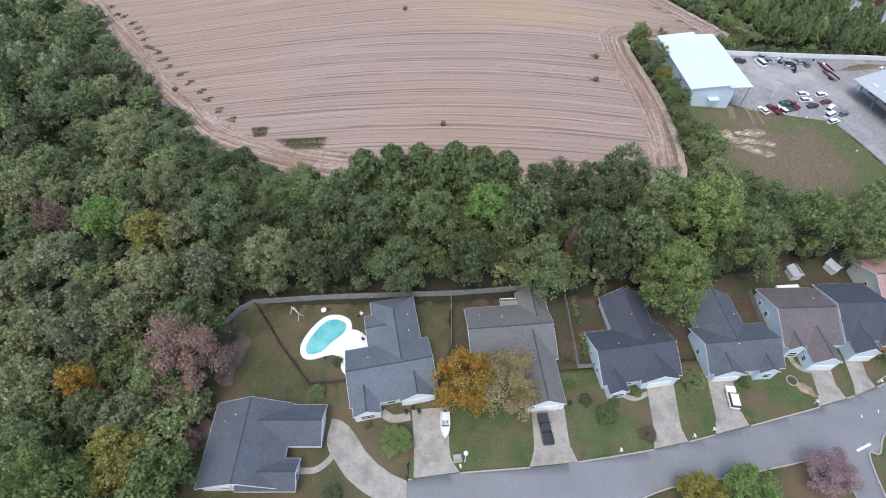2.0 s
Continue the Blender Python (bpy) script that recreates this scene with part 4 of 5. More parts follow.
WEST = [(-91.4, 113.0, 9.8, "o"), (-68.7, 88.6, 6.8, "o"), (-67.7, 74.1, 6.3, "y"), (-80.0, 77.0, 5.3, "b"), (-59.9, 61.0, 4.9, "o"), (-73.1, 54.9, 5.3, "o"),
        (-92.6, 76.6, 4.0, "m"), (-47.9, 50.5, 6.0, "g"), (-48.0, 43.0, 8.4, "m"), (-51.7, 38.4, 5.1, "g"), (-66.0, 36.6, 3.8, "a"), (-73.7, 35.5, 5.8, "o"),
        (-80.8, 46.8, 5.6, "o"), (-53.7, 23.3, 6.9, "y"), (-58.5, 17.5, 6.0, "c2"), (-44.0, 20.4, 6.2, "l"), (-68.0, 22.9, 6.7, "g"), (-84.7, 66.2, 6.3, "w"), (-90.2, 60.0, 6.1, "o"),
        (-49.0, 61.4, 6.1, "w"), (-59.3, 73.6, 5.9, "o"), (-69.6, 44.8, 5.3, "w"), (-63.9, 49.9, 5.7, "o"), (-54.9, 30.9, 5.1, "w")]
FIELD_EDGE = [(71.1, 103.1, 5.0, "g"), (70.8, 115.7, 4.0, "g"), (73.6, 91.9, 6.2, "d"), (67.5, 153.7, 3.6, "g"), (65.8, 169.6, 4.0, "g"), (70.3, 134.0, 3.2, "g"), (72.1, 110.2, 4.4, "g"), (67.3, 144.1, 3.2, "y")]
standing = []
for rows, kind, low, high, where in ((BELT, "broad", 13.5, 16.5, "in the tree belt"), (BELT_BACK, "broad", 14, 17, "in the tree belt"), (WEST, "broad", 12, 15.5, "in the western woods"), (FIELD_EDGE, "broad", 6, 9, "on the field edge")):
    for i, (x, y, r, tone) in enumerate(rows):
        k = "twiggy" if tone == "m" and r > 6 else ("fine" if r > 6.5 else kind)
        tall = low + (high - low) * ((i * 0.618) % 1)
        if rows is BELT_BACK and x < -24:
            tall *= 0.74
        if rows is BELT and y > 70 or rows is BELT_BACK and x > 0:
            tall *= 1.12
        if tone == "c2":
            tall = 21
        tree(x, y, tall, r, tone, k, where=where)
        standing.append((x, y, r))
for x, y, tall, r, tone in ((-21, 263, 4.2, 2.6, "c"), (27, 286, 9, 4.6, "c"), (33, 281, 8, 4.2, "c"), (24, 306, 9, 4.0, "c"), (47, 297, 10, 3.8, "c"), (60, 280, 9, 3.6, "c"), (30, 270, 6, 3.6, "o"), (29, 314, 9, 4.2, "b")):
    tree(x, y, tall, r, tone, "fine", where="in the copse")
    standing.append((x, y, r))
for i, (x, y, r) in enumerate(PINES):
    tree(x, y, 16.5 + 2.5 * ((i * 0.618) % 1), r, "p", "pine", where="at the edge of the field")
    standing.append((x, y, r))
tree(5.4, 40.2, 12.5, 7.0, "a", "fine", "yard trees", "in a front yard")
tree(12.4, 39.6, 11.5, 7.0, "s", "twiggy", "yard trees", "in a front yard")
tree(44.8, 21.6, 6.4, 4.8, "y2", "fine", "yard trees", "across the street")
tree(53.2, 21.8, 7.0, 5.9, "b", "fine", "yard trees", "across the street")
tree(68.8, 26.0, 6.0, 4.8, "k", "twiggy", "yard trees", "at the street corner")
tree(-44.2, 28.6, 4.6, 2.6, "m", "sparse", "yard trees", "beside the end house")
tree(28.6, 71.0, 14.5, 1.9, "m", "twiggy", "woodland trees", "in the tree belt")
tree(91.7, 51.5, 5.0, 2.6, "a", "fine", "yard trees", "in a front yard")


def inside(x, y, poly):
    hit = False
    for (x0, y0), (x1, y1) in zip(poly, poly[1:] + poly[:1]):
        if (y0 > y) != (y1 > y) and x < (x1 - x0) * (y - y0) / (y1 - y0) + x0:
            hit = not hit
    return hit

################

◆ GOAL OF THE EXERCISE ◆
Omit the pictures, and quote the material above exactly as given.

◆ FULL RESPONSE ◆
2.0 s
Continue the Blender Python (bpy) script that recreates this scene with part 4 of 5. More parts follow.
WEST = [(-91.4, 113.0, 9.8, "o"), (-68.7, 88.6, 6.8, "o"), (-67.7, 74.1, 6.3, "y"), (-80.0, 77.0, 5.3, "b"), (-59.9, 61.0, 4.9, "o"), (-73.1, 54.9, 5.3, "o"),
        (-92.6, 76.6, 4.0, "m"), (-47.9, 50.5, 6.0, "g"), (-48.0, 43.0, 8.4, "m"), (-51.7, 38.4, 5.1, "g"), (-66.0, 36.6, 3.8, "a"), (-73.7, 35.5, 5.8, "o"),
        (-80.8, 46.8, 5.6, "o"), (-53.7, 23.3, 6.9, "y"), (-58.5, 17.5, 6.0, "c2"), (-44.0, 20.4, 6.2, "l"), (-68.0, 22.9, 6.7, "g"), (-84.7, 66.2, 6.3, "w"), (-90.2, 60.0, 6.1, "o"),
        (-49.0, 61.4, 6.1, "w"), (-59.3, 73.6, 5.9, "o"), (-69.6, 44.8, 5.3, "w"), (-63.9, 49.9, 5.7, "o"), (-54.9, 30.9, 5.1, "w")]
FIELD_EDGE = [(71.1, 103.1, 5.0, "g"), (70.8, 115.7, 4.0, "g"), (73.6, 91.9, 6.2, "d"), (67.5, 153.7, 3.6, "g"), (65.8, 169.6, 4.0, "g"), (70.3, 134.0, 3.2, "g"), (72.1, 110.2, 4.4, "g"), (67.3, 144.1, 3.2, "y")]
standing = []
for rows, kind, low, high, where in ((BELT, "broad", 13.5, 16.5, "in the tree belt"), (BELT_BACK, "broad", 14, 17, "in the tree belt"), (WEST, "broad", 12, 15.5, "in the western woods"), (FIELD_EDGE, "broad", 6, 9, "on the field edge")):
    for i, (x, y, r, tone) in enumerate(rows):
        k = "twiggy" if tone == "m" and r > 6 else ("fine" if r > 6.5 else kind)
        tall = low + (high - low) * ((i * 0.618) % 1)
        if rows is BELT_BACK and x < -24:
            tall *= 0.74
        if rows is BELT and y > 70 or rows is BELT_BACK and x > 0:
            tall *= 1.12
        if tone == "c2":
            tall = 21
        tree(x, y, tall, r, tone, k, where=where)
        standing.append((x, y, r))
for x, y, tall, r, tone in ((-21, 263, 4.2, 2.6, "c"), (27, 286, 9, 4.6, "c"), (33, 281, 8, 4.2, "c"), (24, 306, 9, 4.0, "c"), (47, 297, 10, 3.8, "c"), (60, 280, 9, 3.6, "c"), (30, 270, 6, 3.6, "o"), (29, 314, 9, 4.2, "b")):
    tree(x, y, tall, r, tone, "fine", where="in the copse")
    standing.append((x, y, r))
for i, (x, y, r) in enumerate(PINES):
    tree(x, y, 16.5 + 2.5 * ((i * 0.618) % 1), r, "p", "pine", where="at the edge of the field")
    standing.append((x, y, r))
tree(5.4, 40.2, 12.5, 7.0, "a", "fine", "yard trees", "in a front yard")
tree(12.4, 39.6, 11.5, 7.0, "s", "twiggy", "yard trees", "in a front yard")
tree(44.8, 21.6, 6.4, 4.8, "y2", "fine", "yard trees", "across the street")
tree(53.2, 21.8, 7.0, 5.9, "b", "fine", "yard trees", "across the street")
tree(68.8, 26.0, 6.0, 4.8, "k", "twiggy", "yard trees", "at the street corner")
tree(-44.2, 28.6, 4.6, 2.6, "m", "sparse", "yard trees", "beside the end house")
tree(28.6, 71.0, 14.5, 1.9, "m", "twiggy", "woodland trees", "in the tree belt")
tree(91.7, 51.5, 5.0, 2.6, "a", "fine", "yard trees", "in a front yard")


def inside(x, y, poly):
    hit = False
    for (x0, y0), (x1, y1) in zip(poly, poly[1:] + poly[:1]):
        if (y0 > y) != (y1 > y) and x < (x1 - x0) * (y - y0) / (y1 - y0) + x0:
            hit = not hit
    return hit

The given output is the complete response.